-- start --

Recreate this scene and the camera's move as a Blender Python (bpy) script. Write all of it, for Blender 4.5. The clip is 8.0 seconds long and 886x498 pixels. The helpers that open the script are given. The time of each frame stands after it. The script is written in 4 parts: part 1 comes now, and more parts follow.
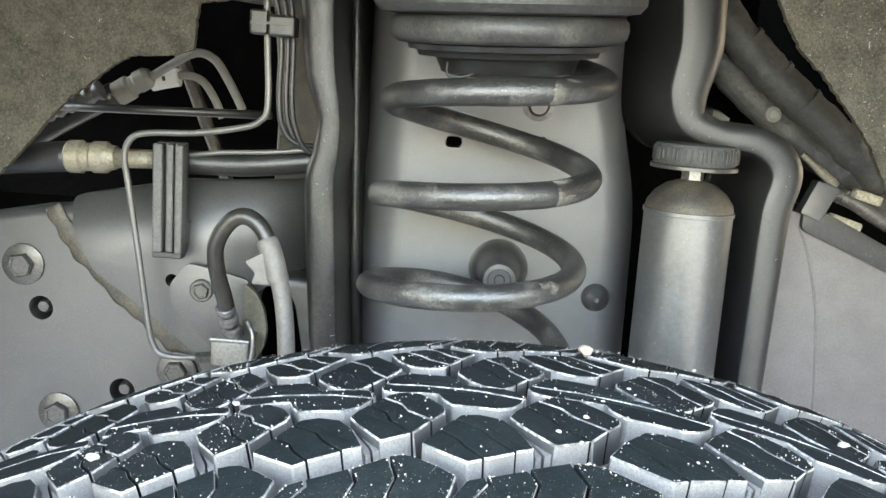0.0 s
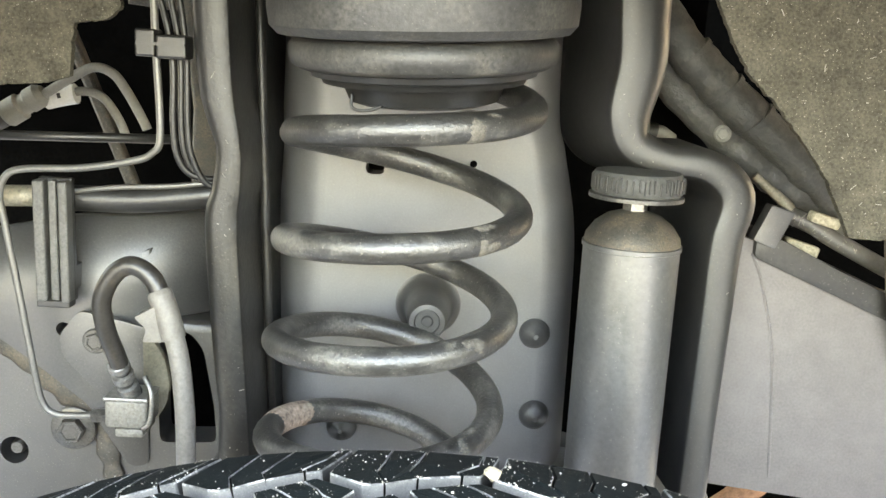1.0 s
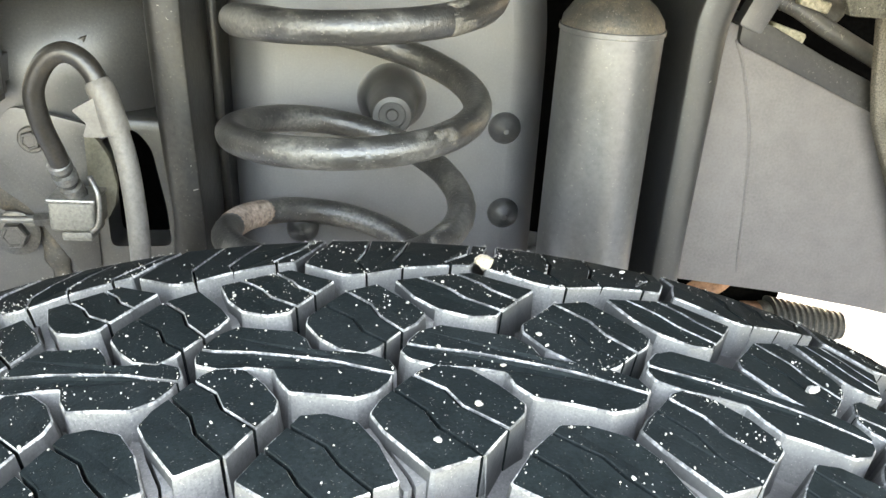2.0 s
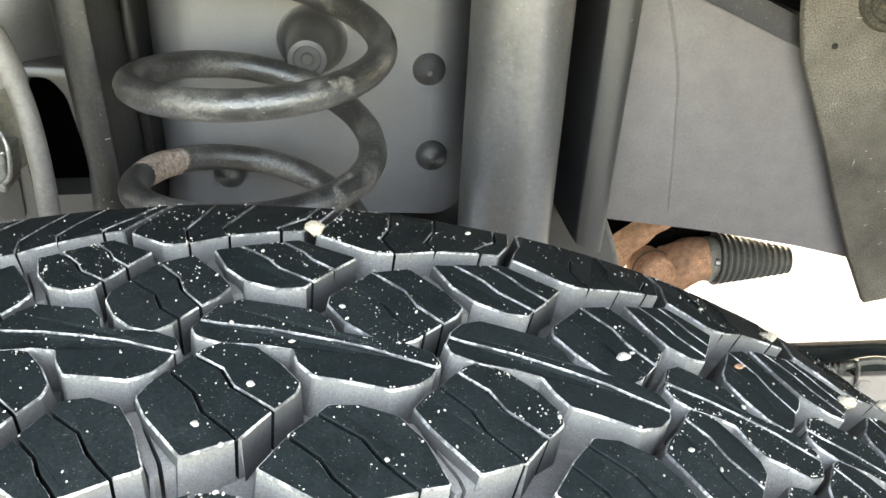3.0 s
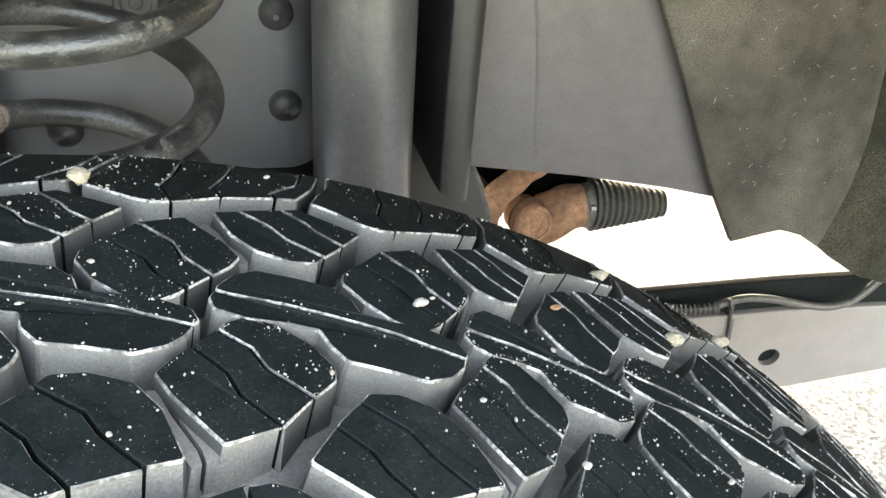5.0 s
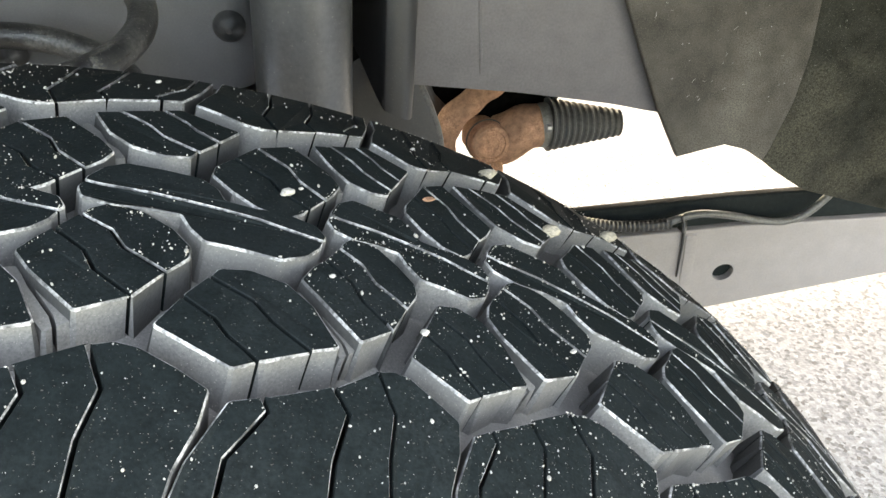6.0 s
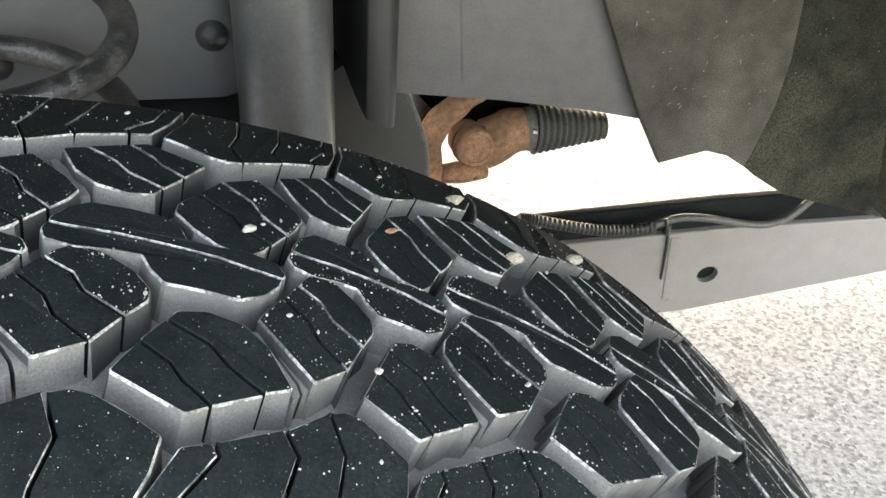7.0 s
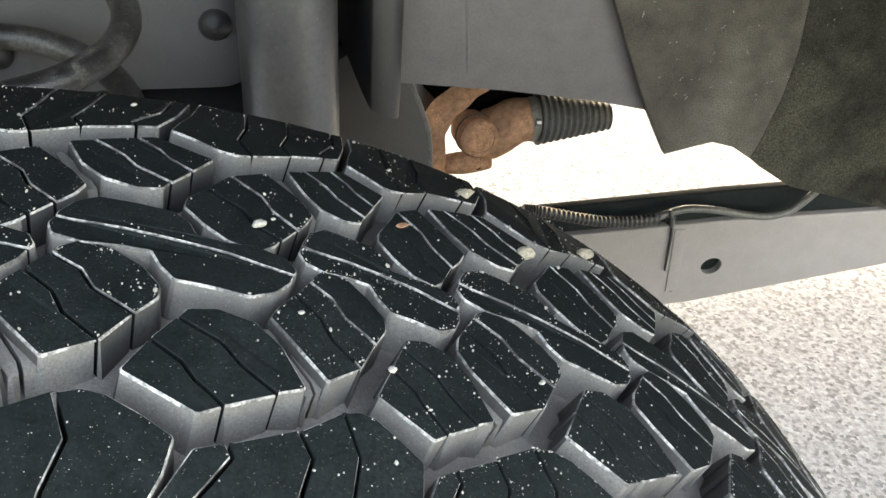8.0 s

-- end --

Exclude every picture and copy the remaining data exactly.

Recreate this scene and the camera's move as a Blender Python (bpy) script. Write all of it, for Blender 4.5. The clip is 8.0 seconds long and 886x498 pixels. The helpers that open the script are given. The time of each frame stands after it. The script is written in 4 parts: part 1 comes now, and more parts follow.
0.0 s
1.0 s
2.0 s
3.0 s
5.0 s
6.0 s
7.0 s
8.0 s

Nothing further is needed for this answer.